Il dilagante bisogno di rumore, che sembra paradossale se si considera la nevrastenia degli uomini d’oggi, si spiega soltanto col bisogno di soffocare qualcosa. Durante una passeggiata nel bosco mia moglie ed io fummo un giorno sorpresi dal rapido avvicinarsi degli strilli di una radiolina che un solitario ciclista di circa 16 anni portava con sé sul portapacchi. Mia moglie osservò:

 

Questo ragazzo ha paura di sentir cantare gli uccelli!

 

Penso che egli temesse soltanto il pericolo di potere, per un attimo, incontrare se stesso.
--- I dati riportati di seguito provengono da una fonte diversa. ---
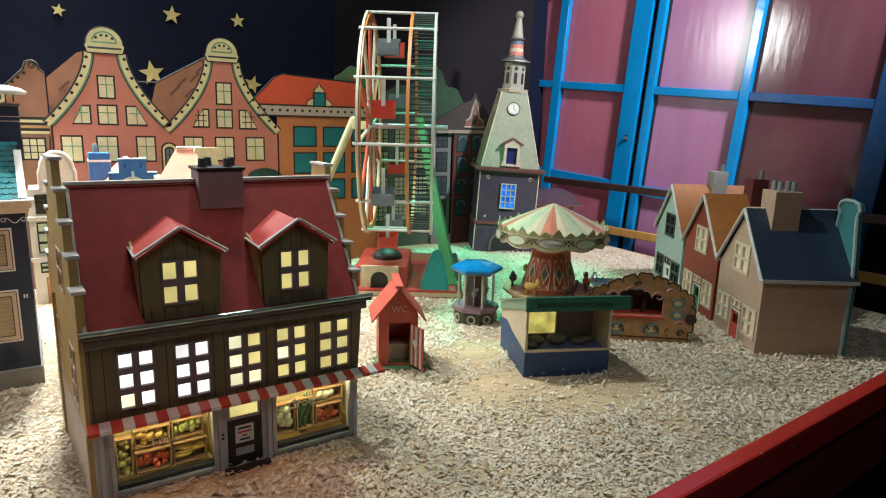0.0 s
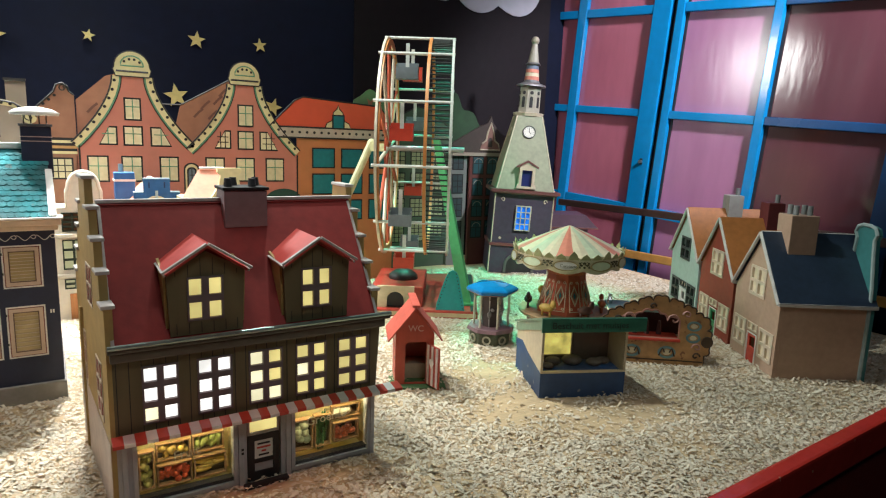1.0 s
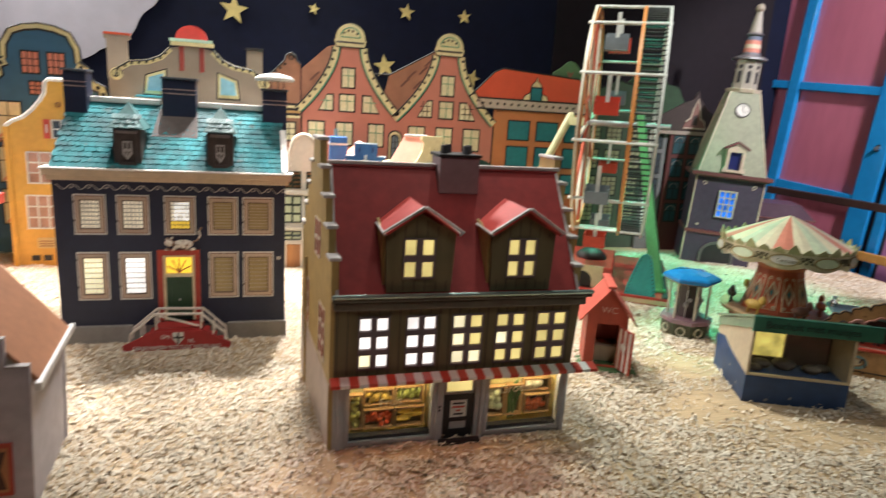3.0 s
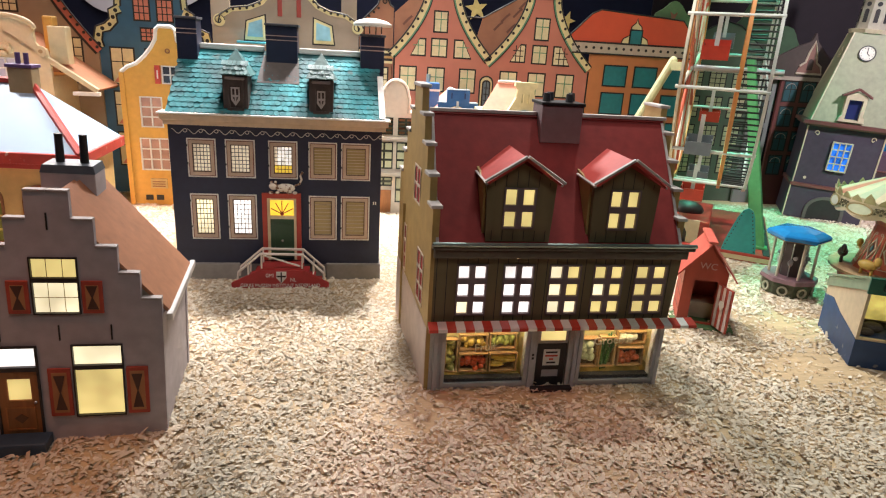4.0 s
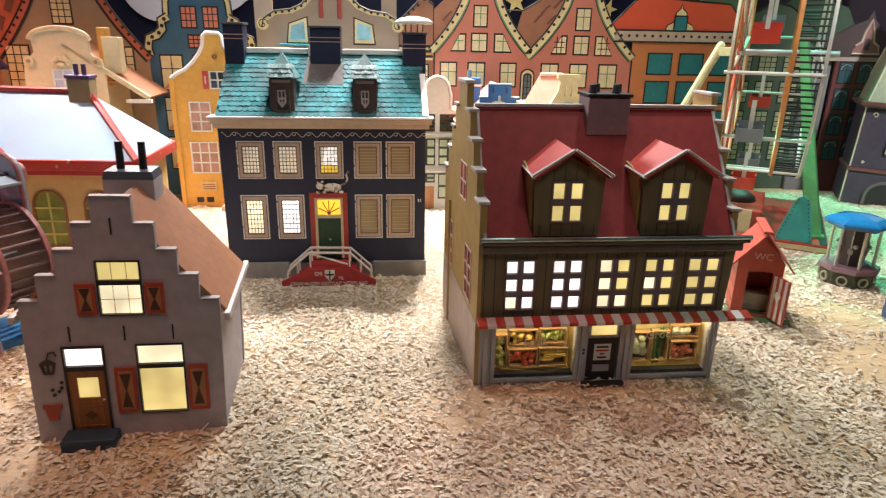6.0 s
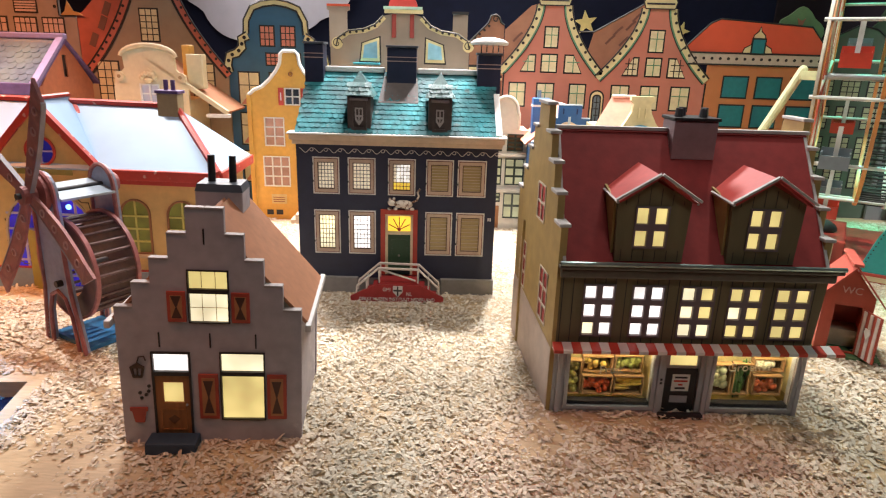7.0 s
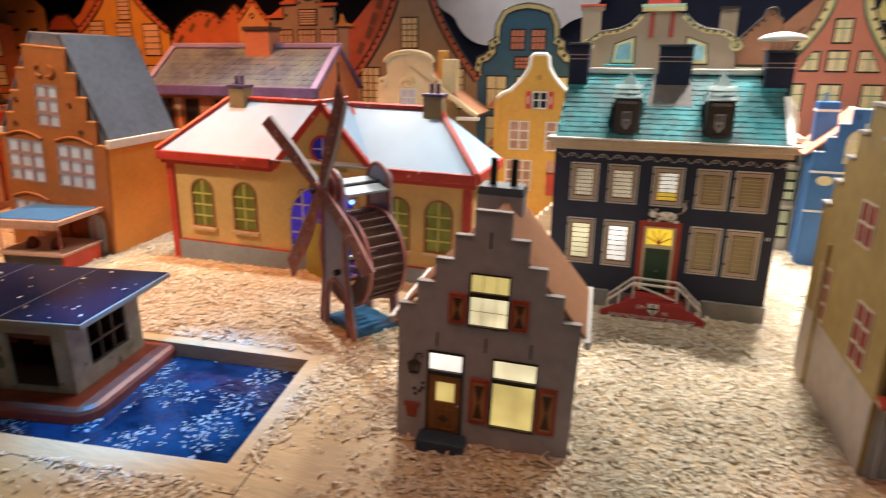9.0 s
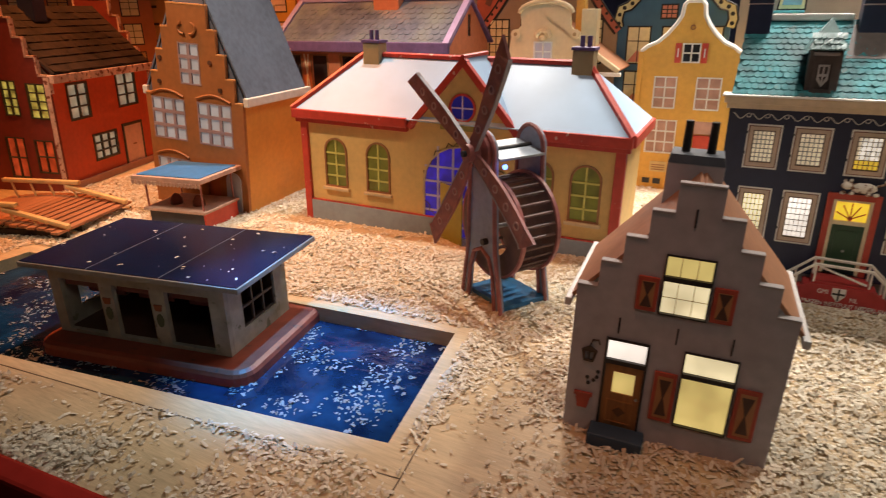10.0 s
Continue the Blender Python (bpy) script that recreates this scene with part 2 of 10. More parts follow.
def window(parent, x0, x1, z0, z1, nx, nz, frame_mat, pane_mats, rim=0.004, bar=0.003, y=0.0, proud=0.002, deep=0.006, m=None, outline=None, single=True, label="", sill=None):
    """A window of panes behind bars: window frame > panes (> sill)."""
    cells = grid_holes(x0, x1, z0, z1, nx, nz, rim, bar)
    fr = part("window", slabbed(outline or rect(x0, x1, z0, z1), [rect(*c) for c in cells], y - proud, y + deep * 0.6, m), frame_mat, parent, label)
    if not isinstance(pane_mats, (list, tuple)):
        pane_mats = [pane_mats]
    if single:
        part("pane", boxed(x0 + rim * 0.5, x1 - rim * 0.5, y + deep * 0.6 + 0.0003, y + deep, z0 + rim * 0.5, z1 - rim * 0.5, m=m), pane_mats[0], fr)
    else:
        for k, (a, b, c, d) in enumerate(cells):
            part("pane", boxed(a + 0.0002, b - 0.0002, y + deep * 0.35, y + deep, c + 0.0002, d - 0.0002, m=m), pane_mats[k % len(pane_mats)], fr)
    if sill:
        part("sill", boxed(x0 - 0.004, x1 + 0.004, y - 0.006, y + 0.002, z0 - 0.006, z0 - 0.0005, 0.001, m=m), sill, fr)
    return fr


def gable_steps(half, z0, n, dw, dz, centre=0.0, base=0.0):
    """Outline of a stepped gable: from the base up over n steps a side."""
    pts = [(centre - half, base), (centre + half, base)]
    for i in range(n):
        pts += [(centre + half - i * dw, z0 + i * dz), (centre + half - (i + 1) * dw, z0 + i * dz)] if i < n - 1 else [(centre + half - i * dw, z0 + i * dz)]
    left = [(2 * centre - x, z) for x, z in reversed(pts[2:])]
    return pts + left


from mathutils.geometry import tessellate_polygon as TESS

# ---------------------------------------------------------------- the room and the table
NAVY = coat("navy_wall", (0.0032, 0.006, 0.021), 0.75, 0.18, 0.25, 25, spec=0.2)
DARKBROWN = coat("dark_brown_wall", (0.009, 0.006, 0.008), 0.7, 0.2, 0.3, 25, spec=0.25)
PINK = coat("pink_gloss_panel", (0.47, 0.14, 0.20), 0.24, 0.08, 0.30, 26, spec=0.8, streak=(1, 1, 0.22))
# pink panel again, a bluish sheen mixed into its base colour
SHEENPANEL = coat("pink_panel_sheen", (0.43, 0.185, 0.33), 0.20, 0.10, 0.60, 15, spec=1.0, streak=(1, 1, 0.22))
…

Gli uomini, dunque, soffrono per la tensione nervosa e psichica che vien loro imposta dalla competizione coi loro simili. Sebbene essi vengano addestrati sin dalla primissima infanzia a vedere un progresso in tutte le folli aberrazioni della concorrenza, sono proprio i più progrediti tra loro a portare con maggiore chiarezza l’angoscia negli occhi, e sono i più capaci, quelli che maggiormente vanno coi tempi, a morire precocemente di infarto.

 

Anche volendo accettare l’ipotesi ingiustificatamente ottimistica che la popolazione della terra non continuerà ad aumentare al ritmo minaccioso di oggi, dobbiamo riconoscere che la competizione economica in cui l’umanità si è lanciata è sufficiente ad annientarla.




Ogni meccanismo di regolazione a retroazione positiva porta prima o poi alla catastrofe; e il processo di cui parliamo ne contiene più d’uno. Oltre alla selezione economica intraspecifica che tende a instaurare tempi di lavoro sempre più stretti, esiste un secondo pericoloso meccanismo a retroazione positiva di cui Vance Packard parla in molti dei suoi libri e che porta al progressivo aumento dei bisogni dell’uomo. Per motivi del tutto ovvi, ogni produttore cerca di incrementare il più possibile nei consumatori il bisogno dei suoi prodotti. Molti istituti scientifici di ricerca si occupano esclusivamente del problema di identificare i mezzi più idonei per raggiungere questo fine assolutamente spregevole. La gran massa dei consumatori è abbastanza stupida da lasciarsi manipolare dai metodi elaborati sulla base dei sondaggi di opinione e della pubblicità. Nessuno, ad esempio, si ribella al fatto di dover pagare per ogni tubetto di dentifricio o per ogni pacchetto di lamette da barba un imballaggio di tipo reclamistico che spesso costa quanto la merce o anche di più.

 

Le forme lussuose di vita, che sono il risultato del terribile circolo vizioso instauratosi tra aumento della produzione e crescita dei bisogni, diverranno fatali ai Paesi occidentali quanto orientali.  Sarà indice di ben poca lungimiranza da parte dei dirigenti del capitalismo il voler proseguire sulla via sin qui percorsa, cercando di premiare il consumatore con il miglioramento del suo tenore di vita e, così, di condizionarlo perché continui a competere col suo prossimo in una gara che gli provoca l’ipertensione e l’esaurimento nervoso.